At its inception and most basic form, it was likely common that voices or instruments performed in multiple parts before the advances in notation in polyphony. The simplest type of such polyphony occurred with the singing or playing of a melody against a drone, a sustained pitch (think bagpipes). One of the earliest forms of polyphony in church music was the organum, where one voice would sing the chant melody (the principal voice) and one or more voices would sing another melody in tandem (the organal voice or voices). In this genre, the voices weren't truly independent of one another: most frequently they moved in a note-for-note fashion (parallel organum). But in the case of florid organum, the organal voice would sing many notes in a melismatic fashion against a single note in the principle voice.
Ornate styles of polyphony flourished in Paris in the late twelfth and early thirteenth centuries, particularly in the new Cathedral of Paris known as Notre Dame (and yes, it too was constructed in the Gothic style). The complexity and magnificence of the music composed here was unrivaled anywhere else in the world, due largely in part that the majority of the music was notated rather than improvised.

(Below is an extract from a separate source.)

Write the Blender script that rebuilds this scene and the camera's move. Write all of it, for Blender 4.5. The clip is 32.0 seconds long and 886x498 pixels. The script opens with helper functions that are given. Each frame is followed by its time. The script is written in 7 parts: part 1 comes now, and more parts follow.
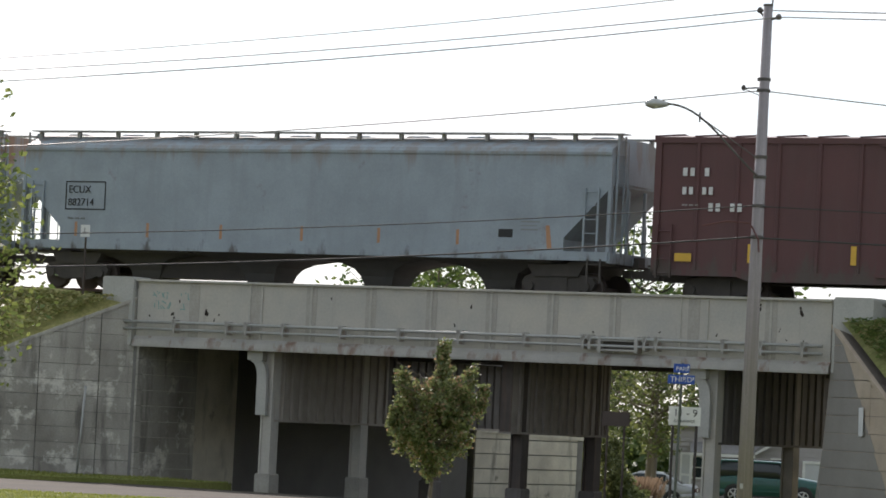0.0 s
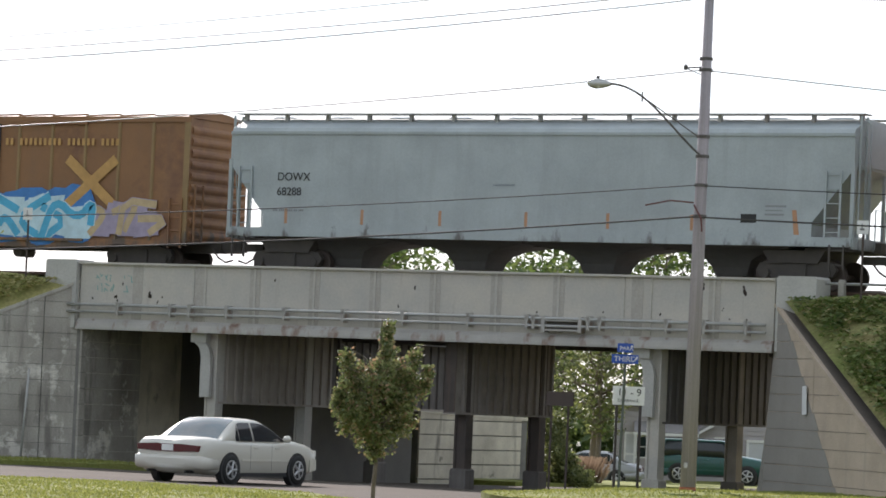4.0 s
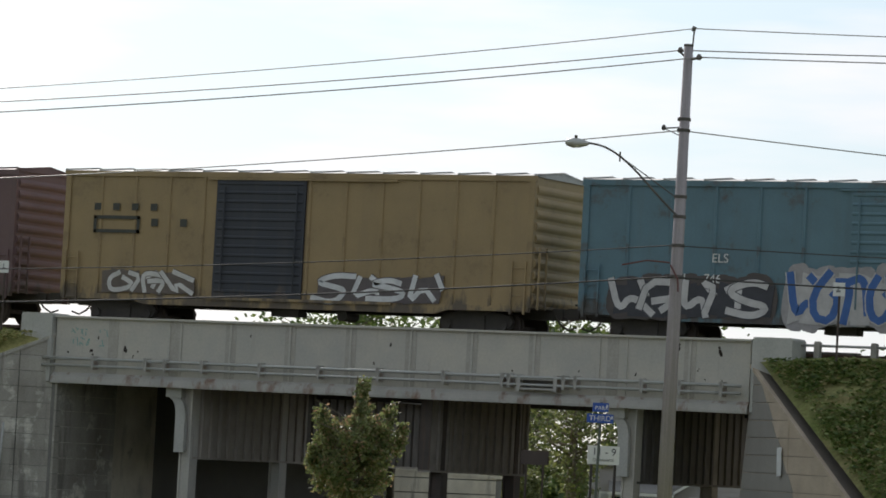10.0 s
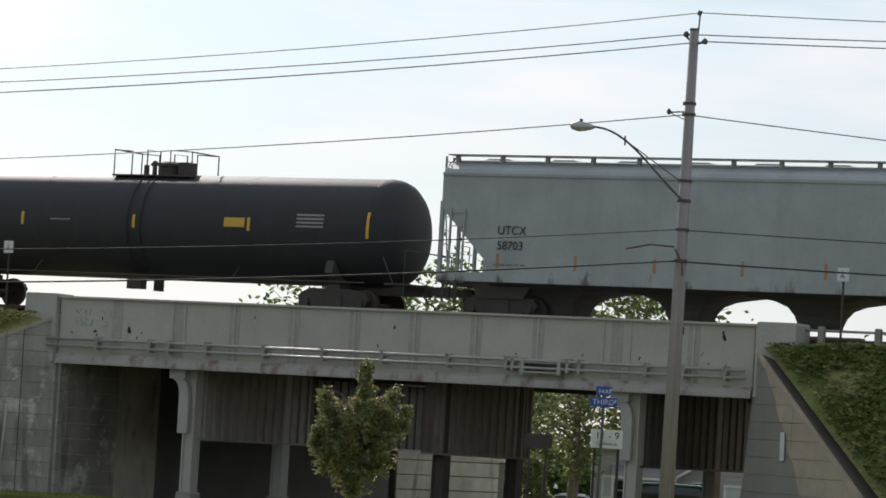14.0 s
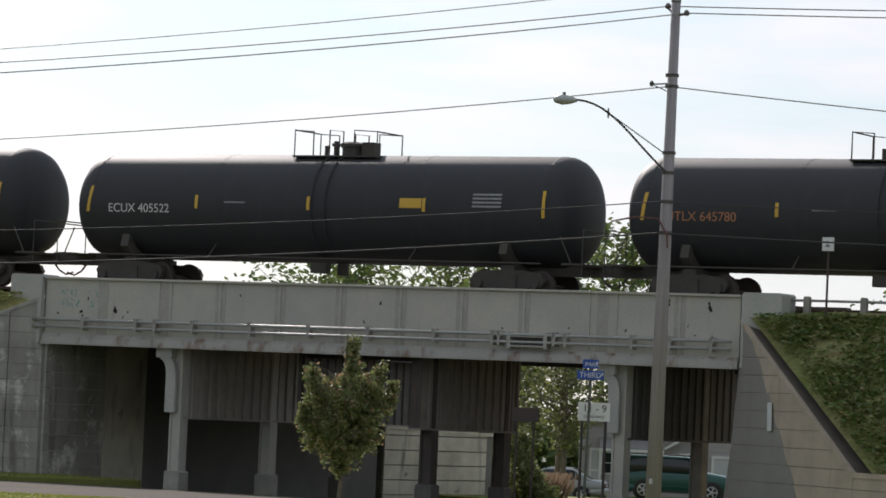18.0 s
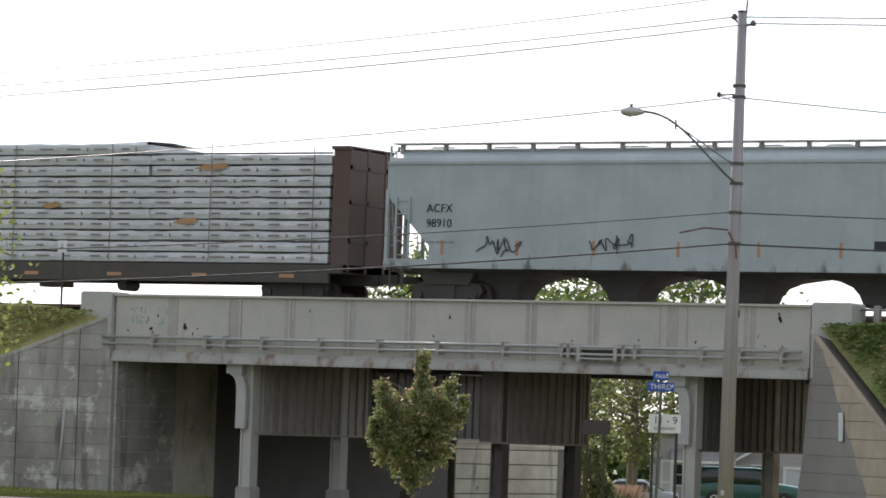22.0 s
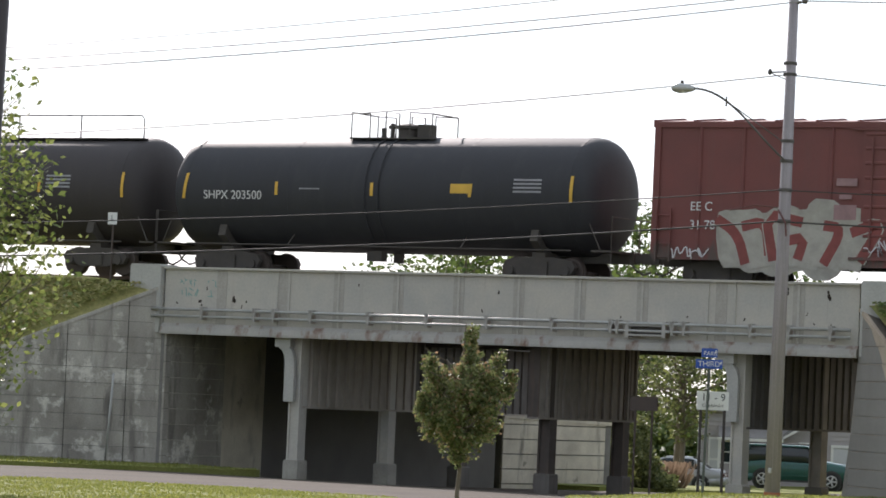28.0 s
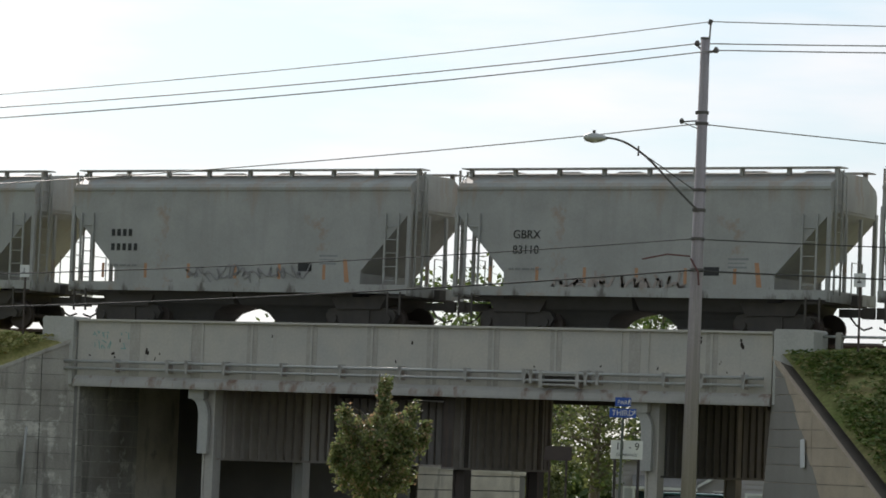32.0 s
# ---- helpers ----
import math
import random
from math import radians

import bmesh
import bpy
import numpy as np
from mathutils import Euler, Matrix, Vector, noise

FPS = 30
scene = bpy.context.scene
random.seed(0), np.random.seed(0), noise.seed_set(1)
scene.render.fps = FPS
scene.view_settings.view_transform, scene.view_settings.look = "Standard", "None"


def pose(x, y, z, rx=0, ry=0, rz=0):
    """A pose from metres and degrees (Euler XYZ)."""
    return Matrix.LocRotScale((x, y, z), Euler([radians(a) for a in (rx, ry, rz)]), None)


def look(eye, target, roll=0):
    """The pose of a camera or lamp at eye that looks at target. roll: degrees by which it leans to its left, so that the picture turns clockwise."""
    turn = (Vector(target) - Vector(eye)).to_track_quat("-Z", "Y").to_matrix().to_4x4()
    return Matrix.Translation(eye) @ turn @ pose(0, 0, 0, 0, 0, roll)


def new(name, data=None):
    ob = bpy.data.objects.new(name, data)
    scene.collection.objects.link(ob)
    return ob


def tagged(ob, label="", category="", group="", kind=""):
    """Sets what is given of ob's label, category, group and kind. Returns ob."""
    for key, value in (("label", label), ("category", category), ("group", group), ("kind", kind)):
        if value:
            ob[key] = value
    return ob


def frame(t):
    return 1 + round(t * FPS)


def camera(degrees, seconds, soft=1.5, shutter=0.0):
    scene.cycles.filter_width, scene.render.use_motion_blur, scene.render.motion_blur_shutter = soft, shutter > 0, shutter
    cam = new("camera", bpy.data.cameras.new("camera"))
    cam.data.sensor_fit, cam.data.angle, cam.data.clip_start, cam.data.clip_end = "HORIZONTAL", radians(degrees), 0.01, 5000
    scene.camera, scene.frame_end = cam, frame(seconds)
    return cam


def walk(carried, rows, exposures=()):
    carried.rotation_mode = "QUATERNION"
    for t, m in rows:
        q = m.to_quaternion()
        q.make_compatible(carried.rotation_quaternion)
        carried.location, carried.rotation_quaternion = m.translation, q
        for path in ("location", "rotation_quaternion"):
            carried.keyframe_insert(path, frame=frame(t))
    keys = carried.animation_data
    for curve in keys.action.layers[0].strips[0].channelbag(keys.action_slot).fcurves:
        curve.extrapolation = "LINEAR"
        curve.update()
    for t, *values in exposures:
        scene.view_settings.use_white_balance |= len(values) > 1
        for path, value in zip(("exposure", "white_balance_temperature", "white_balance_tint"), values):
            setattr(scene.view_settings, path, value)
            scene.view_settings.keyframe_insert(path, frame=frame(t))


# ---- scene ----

One of the most important developments in music notation since Ancient Greece was the new-found ability to notate duration of pitches, an incredibly important advancement in notation for later music. Combinations of note groups called ligatures were used to indicate different patterns of short notes (called breves) and long notes (called longs). Altogether, there were six basic patterns of note groups that have become known as rhythmic modes. You might recall that there were already established church modes to define particular collections of pitches in chant. Now we have modes to distinguish particular groupings of rhythm!
The two principle composers at Notre Dame that left an indelible mark on Notre Dame polyphony and notation were Léonin and Pérotin. Léonin is credited with compiling the Magnus liber organi (“great book of polyphony”), in which is contained two-voice settings of portions of chants for the most important feast days of the church year. Although the great book no longer exists in its original form, the majority of its content exists in the form of extant manuscripts in Germany and Italy. Pérotin built on Léonin's work by editing the Magnus liber and supplementing the organa with additional voices, often adding a third or even fourth voice. Through these additions, Perotin managed to create some of the most sophisticated music to date, music even more magnificent than that of Léonin.

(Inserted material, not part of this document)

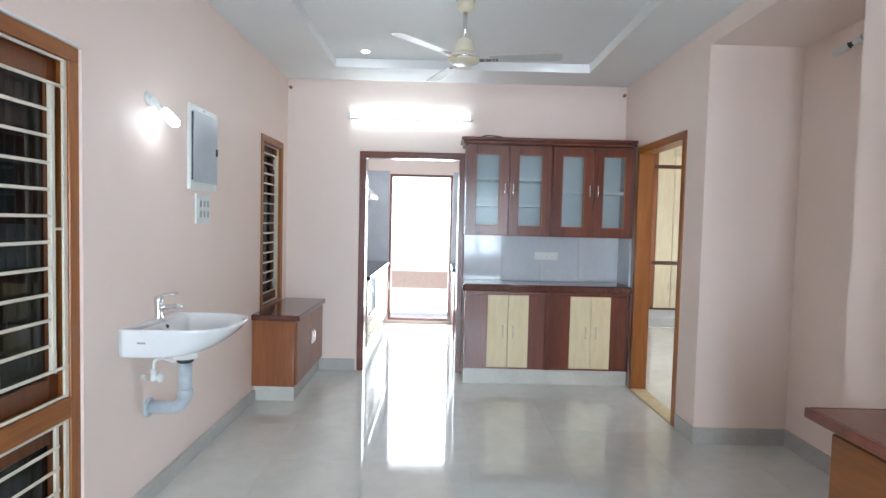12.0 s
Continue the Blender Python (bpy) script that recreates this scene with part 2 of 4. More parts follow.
def rod(bm, p, q, r, r2=None, segments=14):
    p, q = Vector(p), Vector(q)
    d = q - p
    m = Matrix.Translation((p + q) / 2) @ d.to_track_quat("Z", "Y").to_matrix().to_4x4()
    bmesh.ops.create_cone(bm, cap_ends=True, segments=segments, radius1=r, radius2=r if r2 is None else r2, depth=d.length, matrix=m)
    return bm


def lathe(bm, profile, m, segments=24):
    """Turns (radius, height) pairs round the z axis of the pose m."""
    rings = []
    for r, z in profile:
        rings.append([bm.verts.new(m @ Vector((r * math.cos(2 * math.pi * k / segments), r * math.sin(2 * math.pi * k / segments), z))) for k in range(segments)])
    for one, two in zip(rings, rings[1:]):
        for k in range(segments):
            bm.faces.new((one[k], one[(k + 1) % segments], two[(k + 1) % segments], two[k]))
    bm.faces.new(rings[0][::-1])
    bm.faces.new(rings[-1])
    return bm


def pipe(bm, points, r, segments=10):
    """A round tube along a bent line, with rounded corners."""
    pts = [Vector(p) for p in points]
    path = [pts[0]]
    for a, b, c in zip(pts, pts[1:], pts[2:]):
        cut = min(2.2 * r, 0.45 * (a - b).length, 0.45 * (c - b).length)
        p, q = b + (a - b).normalized() * cut, b + (c - b).normalized() * cut
        path += [(1 - k) ** 2 * p + 2 * k * (1 - k) * b + k * k * q for k in (0, 0.25, 0.5, 0.75, 1)]
    path.append(pts[-1])
    rings, normal = [], None
    for k, p in enumerate(path):
        way = (path[min(k + 1, len(path) - 1)] - path[max(k - 1, 0)]).normalized()
        if normal is None:
            normal = way.orthogonal().normalized()
        normal = (normal - way * normal.dot(way)).normalized()
        side = way.cross(normal)
        rings.append([bm.verts.new(p + r * (math.cos(a) * normal + math.sin(a) * side)) for a in [2 * math.pi * j / segments for j in range(segments)]])
    for one, two in zip(rings, rings[1:]):
        for j in range(segments):
            bm.faces.new((one[j], one[(j + 1) % segments], two[(j + 1) % segments], two[j]))
    bm.faces.new(rings[0][::-1])
    bm.faces.new(rings[-1])
    return bm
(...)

With the introduction of polyphony to liturgical music in the thirteenth century, new forms and genres of vocal music arose, the most important being the motet. The Latin term motetus, from the French mot meaning “word,” came to encompass vocal works that featured newly written Latin texts added to existing music. The motet saw rapid changes and developments, from the inclusion of French language (instead of Latin) to the use of secular topics to the eventual freedom from the established rhythmic modes. The motet is a genre and form of music that will continue to flourish well into the twentieth century, albeit with drastic and radical developments along the way. Not only did motets of this time feature multiple independent voices, but these voices often had completely different texts being sung simultaneously! For example, a triple motet featured three independent voices singing independent notes and text over a fourth voice (called the tenor) that sang a fixed line of music (called the cantus firmus) in long rhythmic durations.
For the first time in music history, note durations were finally being indicated by the shapes of the notes, which is a characteristic Western music has held onto ever since. Around 1280, Franco of Cologne created this new system of notation that had four principle rhythmic values for notes: the double long, the long, the breve, and the semibreve, each half the length of the preceding one. Today, we still use a notation system of whole notes, half notes, quarter notes, and eighth notes (again, each note value half the length of the preceding one.) This new notational system, called Franconian notation, allowed for composers to liberate themselves from the rhythmic modes, leading to both innovation and variety in the composition of motets.
In just a few hundred years, classical music saw huge strides in terms of musical composition. In the year 1000, music consisted essentially of a single melody line; by 1300, polyphonic compositions consisting of multiple independent voices became the norm, although new monophonic music did not fade away entirely. And two major innovations in music notation (rhythmic modes and Franconian notation) allowed more information about the duration of pitches to be written down. As you will read in the next chapter, many more innovations in musical notation and form are yet to come in the fourteenth century.